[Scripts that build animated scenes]
- - - -

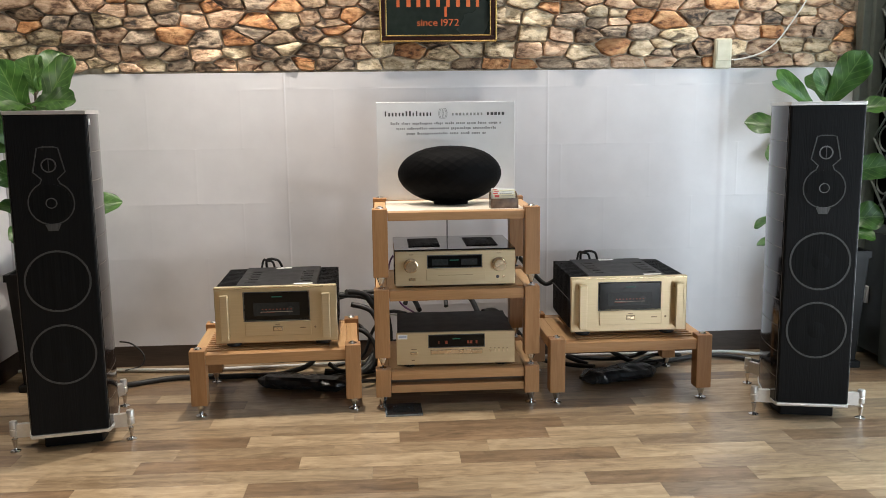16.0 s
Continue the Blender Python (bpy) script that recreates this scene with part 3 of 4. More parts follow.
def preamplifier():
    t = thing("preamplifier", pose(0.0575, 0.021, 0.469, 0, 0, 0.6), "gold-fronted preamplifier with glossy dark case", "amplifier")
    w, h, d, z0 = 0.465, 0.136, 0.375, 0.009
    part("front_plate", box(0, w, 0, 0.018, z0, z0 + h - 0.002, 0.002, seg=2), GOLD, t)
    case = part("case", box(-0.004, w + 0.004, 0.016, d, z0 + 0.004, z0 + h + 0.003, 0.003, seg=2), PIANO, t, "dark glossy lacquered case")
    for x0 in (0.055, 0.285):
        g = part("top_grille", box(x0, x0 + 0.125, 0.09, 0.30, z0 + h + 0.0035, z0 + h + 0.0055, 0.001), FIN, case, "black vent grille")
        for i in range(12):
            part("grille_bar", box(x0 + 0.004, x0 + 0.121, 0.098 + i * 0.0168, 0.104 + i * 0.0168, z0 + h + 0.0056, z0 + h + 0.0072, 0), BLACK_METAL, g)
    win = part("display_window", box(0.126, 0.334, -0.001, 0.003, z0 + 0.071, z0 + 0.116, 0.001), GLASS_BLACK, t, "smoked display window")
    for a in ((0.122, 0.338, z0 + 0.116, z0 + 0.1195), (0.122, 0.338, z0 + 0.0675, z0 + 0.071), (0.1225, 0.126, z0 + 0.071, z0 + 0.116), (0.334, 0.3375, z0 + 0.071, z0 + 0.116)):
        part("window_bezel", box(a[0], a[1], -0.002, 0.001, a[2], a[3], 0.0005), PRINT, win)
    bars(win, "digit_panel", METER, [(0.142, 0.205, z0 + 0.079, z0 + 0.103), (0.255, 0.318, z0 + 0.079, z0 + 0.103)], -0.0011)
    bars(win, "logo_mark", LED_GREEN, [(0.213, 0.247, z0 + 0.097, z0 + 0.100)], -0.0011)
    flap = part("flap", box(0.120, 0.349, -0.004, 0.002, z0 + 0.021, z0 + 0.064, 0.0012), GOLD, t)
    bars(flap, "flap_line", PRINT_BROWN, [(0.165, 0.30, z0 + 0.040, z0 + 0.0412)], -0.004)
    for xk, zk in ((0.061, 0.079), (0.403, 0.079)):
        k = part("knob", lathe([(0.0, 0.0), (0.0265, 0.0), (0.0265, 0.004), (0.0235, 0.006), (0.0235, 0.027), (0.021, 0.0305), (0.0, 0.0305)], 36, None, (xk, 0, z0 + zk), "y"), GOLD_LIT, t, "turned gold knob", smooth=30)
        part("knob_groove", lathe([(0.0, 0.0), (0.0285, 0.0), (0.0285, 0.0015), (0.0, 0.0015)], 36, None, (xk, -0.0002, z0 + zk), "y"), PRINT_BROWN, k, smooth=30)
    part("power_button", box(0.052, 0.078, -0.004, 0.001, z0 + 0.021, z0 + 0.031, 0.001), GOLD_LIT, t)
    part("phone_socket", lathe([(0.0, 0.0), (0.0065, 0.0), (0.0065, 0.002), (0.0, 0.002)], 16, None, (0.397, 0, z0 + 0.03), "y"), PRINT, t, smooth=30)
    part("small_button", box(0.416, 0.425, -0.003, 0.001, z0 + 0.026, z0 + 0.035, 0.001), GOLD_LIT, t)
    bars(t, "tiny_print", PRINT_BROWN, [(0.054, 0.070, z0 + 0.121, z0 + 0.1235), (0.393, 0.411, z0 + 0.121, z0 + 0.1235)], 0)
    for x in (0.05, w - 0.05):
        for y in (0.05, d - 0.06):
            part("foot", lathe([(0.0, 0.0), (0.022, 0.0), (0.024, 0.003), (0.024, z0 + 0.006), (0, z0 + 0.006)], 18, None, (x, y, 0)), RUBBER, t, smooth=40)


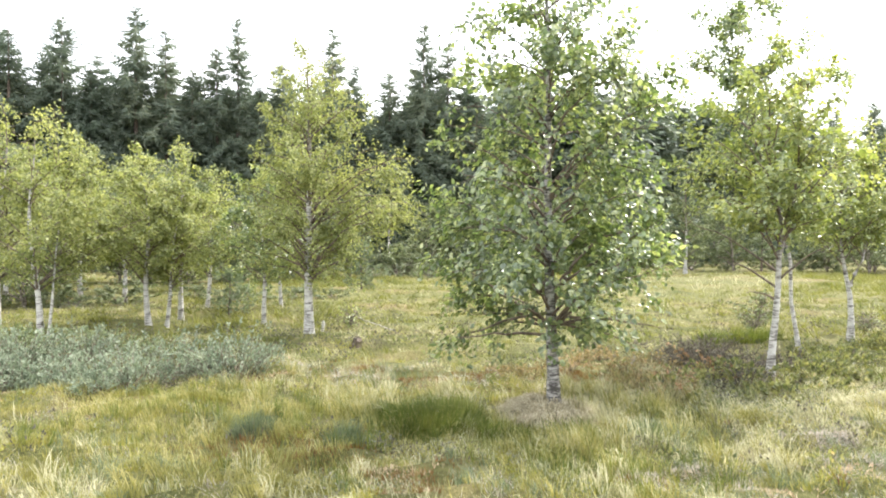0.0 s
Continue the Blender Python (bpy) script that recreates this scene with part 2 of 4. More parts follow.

- - - -

=== GIVEN TASK ===
Find "Continue". Copy every line it occurs in.

=== EXERCISE ANSWER ===
Continue the Blender Python (bpy) script that recreates this scene with part 3 of 4. More parts follow.
Continue the Blender Python (bpy) script that recreates this scene with part 2 of 4. More parts follow.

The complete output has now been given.